I've got one more day to enjoy beautiful Northern California, but in the meantime I've got some of my favorite postings that I'm recycling. I'm retired now, since January 1, 2009, after 32 1/2 years working for a large school district. This was written on the occasion of my 30th anniversary at the district, June 23, 2006:
Today was an anniversary for me, but I shared it with only a couple of people, because it's not that big a deal to anyone but me. Today was my 30th anniversary of working for the school district. I started there on June 23, 1976.
When I started working for the school district we had 69 schools, and one female principal. Now we have 100 schools (give or take a couple, since almost every year they shut down old schools or open new schools), and the last figure I heard was that 2/3 of the principals are female, and about half the administrators in our district offices.
Up until a few years ago, when my parents' generation started retiring or dying, the school system was still patriarchal. The principals were all men who sat in their offices doling out punishment. To get called to the principal's office meant you were in TROUBLE. Now it means you might get a certificate good for a little toy at the school store if you were good that week. A kid might look forward to being called in to the principal's office. Back then the principal was a godlike figure who presided over a school like Moses over the Israelites. To be summoned was to feel fear and trembling.
As society has changed, so has our school system.
I was hired by Big Jim, who was Warehouse foreman, for whom I worked in one capacity or another for about 26 years. He went on to become Director of Purchasing, and an even bigger pain in the ass than he was as the Warehouse foreman, but that's another story.

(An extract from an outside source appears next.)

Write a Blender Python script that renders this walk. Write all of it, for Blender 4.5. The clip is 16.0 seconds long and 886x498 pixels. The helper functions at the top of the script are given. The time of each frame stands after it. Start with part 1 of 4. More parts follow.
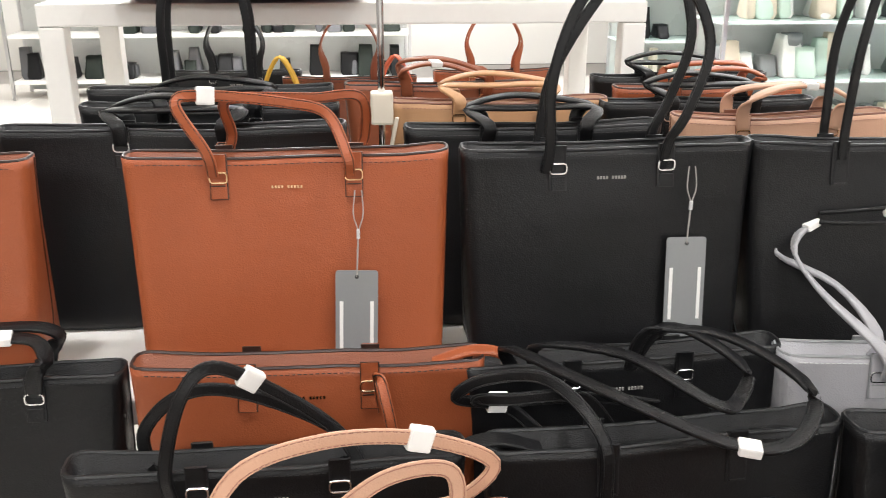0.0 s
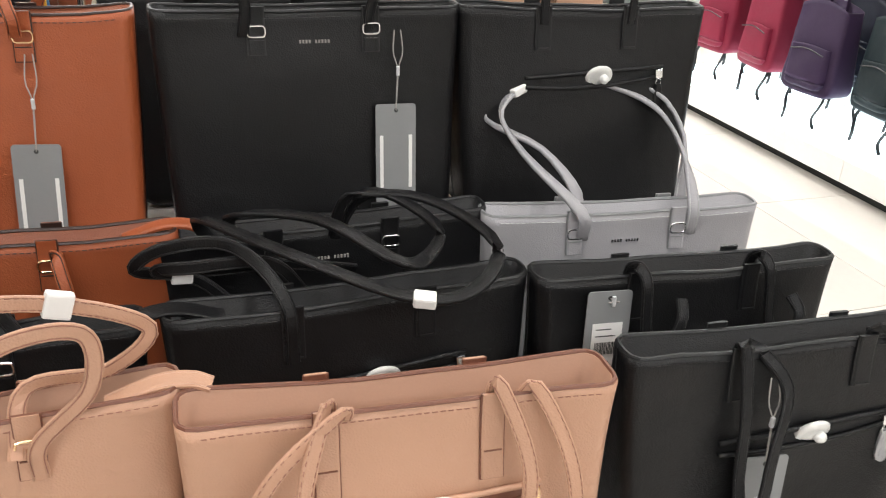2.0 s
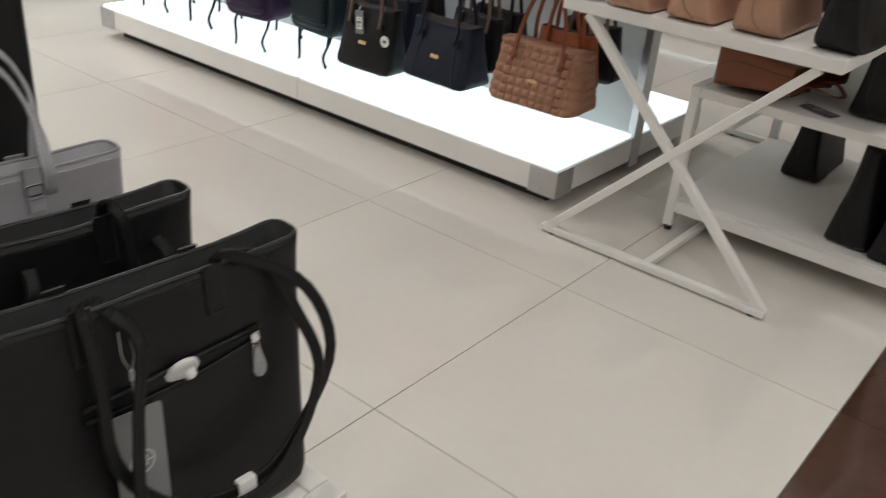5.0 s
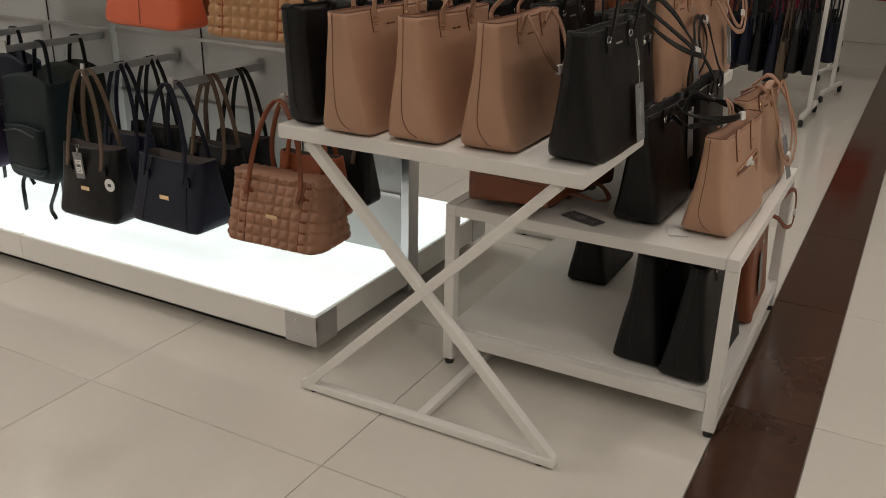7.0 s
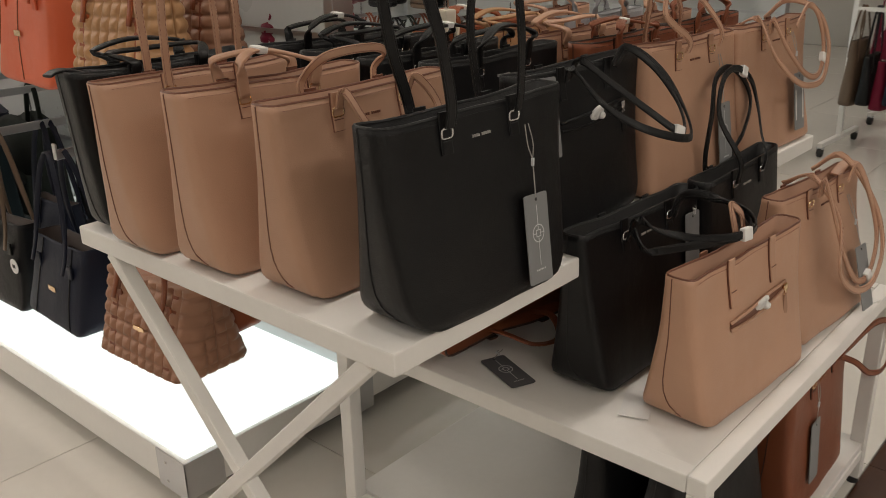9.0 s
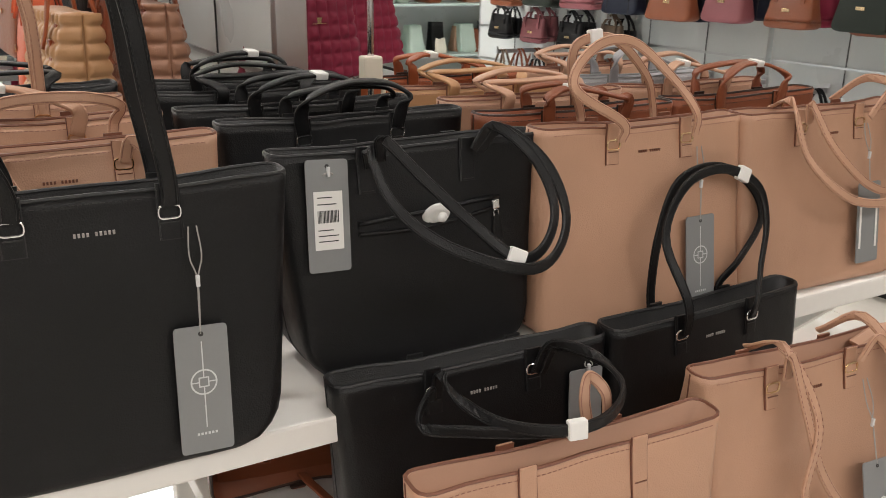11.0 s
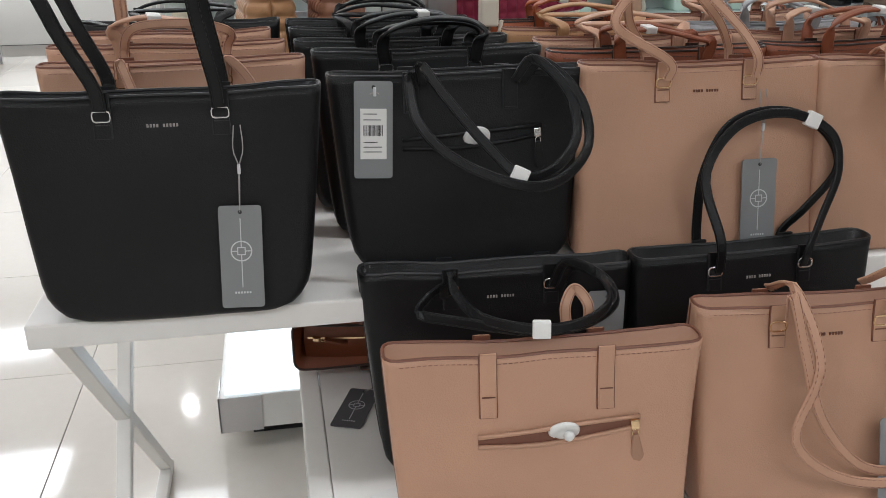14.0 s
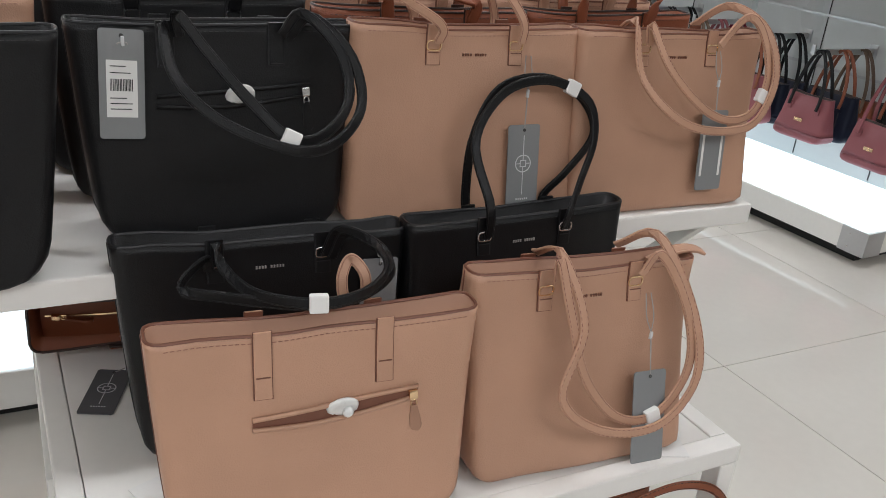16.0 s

One of the guys who worked there when I started knew me from when we were teenagers. He was then a warehouseman, but he went on to bigger and better things, and now he's a high school principal still working for our district. Since he's gained about 50 or 60 pounds in 30 years he tells me, "I should've stayed with that job; I'd still be lean and mean." Well, mean anyway.
On my first day of work in 1976 I was sent on a work detail to unload a boxcar load of toilet paper at a railroad siding. That was the first and only time I ever did that. As some sort of an initiation on my first day the guys working with me took me to a bar for lunch and wanted to buy me a beer but I refused. I'd been out of work for seven months when I was hired, and didn't want to be fired on my first day for drinking. That was the first and last time that ever happened, too. My first day working for the school district was a day of first-and-lasts for me.
A whole other story, worthy of more room than I have here, would be about those men I worked with when I started. As the district has gone kinder-gentler in its administrative ranks, so have the men working in the non-teaching jobs like mine gotten more modern and smarter, less the knuckle-dragging Neanderthals common in those days. I'm a remnant of that Neanderthal bunch, but I think I was a harbinger of what was to come. Maybe a cross between Neanderthal and Cro-Magnon.
I worked with a guy nicknamed Grunt, who was such a character I've got to devote a whole blog posting just to him. I only worked with him for two years before he quit but he was one of a kind, and I haven't forgotten him. He was a deserter from the Marine Corps, working for an amnesty discharge by working a minimum of two years for a non-profit organization. He did his two years for us and hit the road.
There isn't anyone nowadays who would quit after two years. Men work for us for a long time. It's the benefits. Their stories are always similar to mine; they worked another job, they got laid off, or the benefits sucked, or they needed something more secure. The school district is a big security blanket for many of us.
Whatever my background, I didn't think like that in 1976. The last thing in the world I was thinking about was retirement. I didn't plan on staying there, as a warehouseman or anything else. I had other plans: be an artist, be a writer, get back into the creative business. The need to make a living has a tendency to crush plans like that.
When I started my job Gerald Ford was President. Now I consider him the biggest welfare recipient in the history of the U.S. because he's gotten a fat pension as a former President when he was never elected to anything but Congress. He was appointed to Vice President and became President by default. (One of my rants, if you haven't guessed.) Now we have another unelected President. Well, unelected in 2000, that is, and barely elected in 2004. (Another rant.)
For the whole 30 years I have been on a 243-day-a-year contract, commonly called a 12-month contract. People in school districts have varying lengths of contracts: teachers have 9-month, school secretaries have 10 ½ month, principals 11-month, etc. So in 30 years that means that I've had to wake up 7,290 times and either go to work, call in sick or take a vacation day. That's kind of awe-inspiring when you think about it.
I accrue about 22 days a year vacation, and 13 days sick leave. I rarely call in sick, but try to use my vacation to avoid total burnout by taking a week off here and there. My job is to stop at 32 schools a day, which adds up to 160 stops a week. I get to a point where I need a break to recover. The toll on my body has been considerable. My lower extremities, feet, knees, ankles, have taken a direct hit from walking, standing, stepping down from a truck. My beard has gone from dark brown to white. The sun, which in 1976 could not penetrate the thick dark hair on my head, can now sunburn the bald spot.
In total, 30 years adds up to 10,950 days, give or take a few leap year days here and there. But then, who's counting?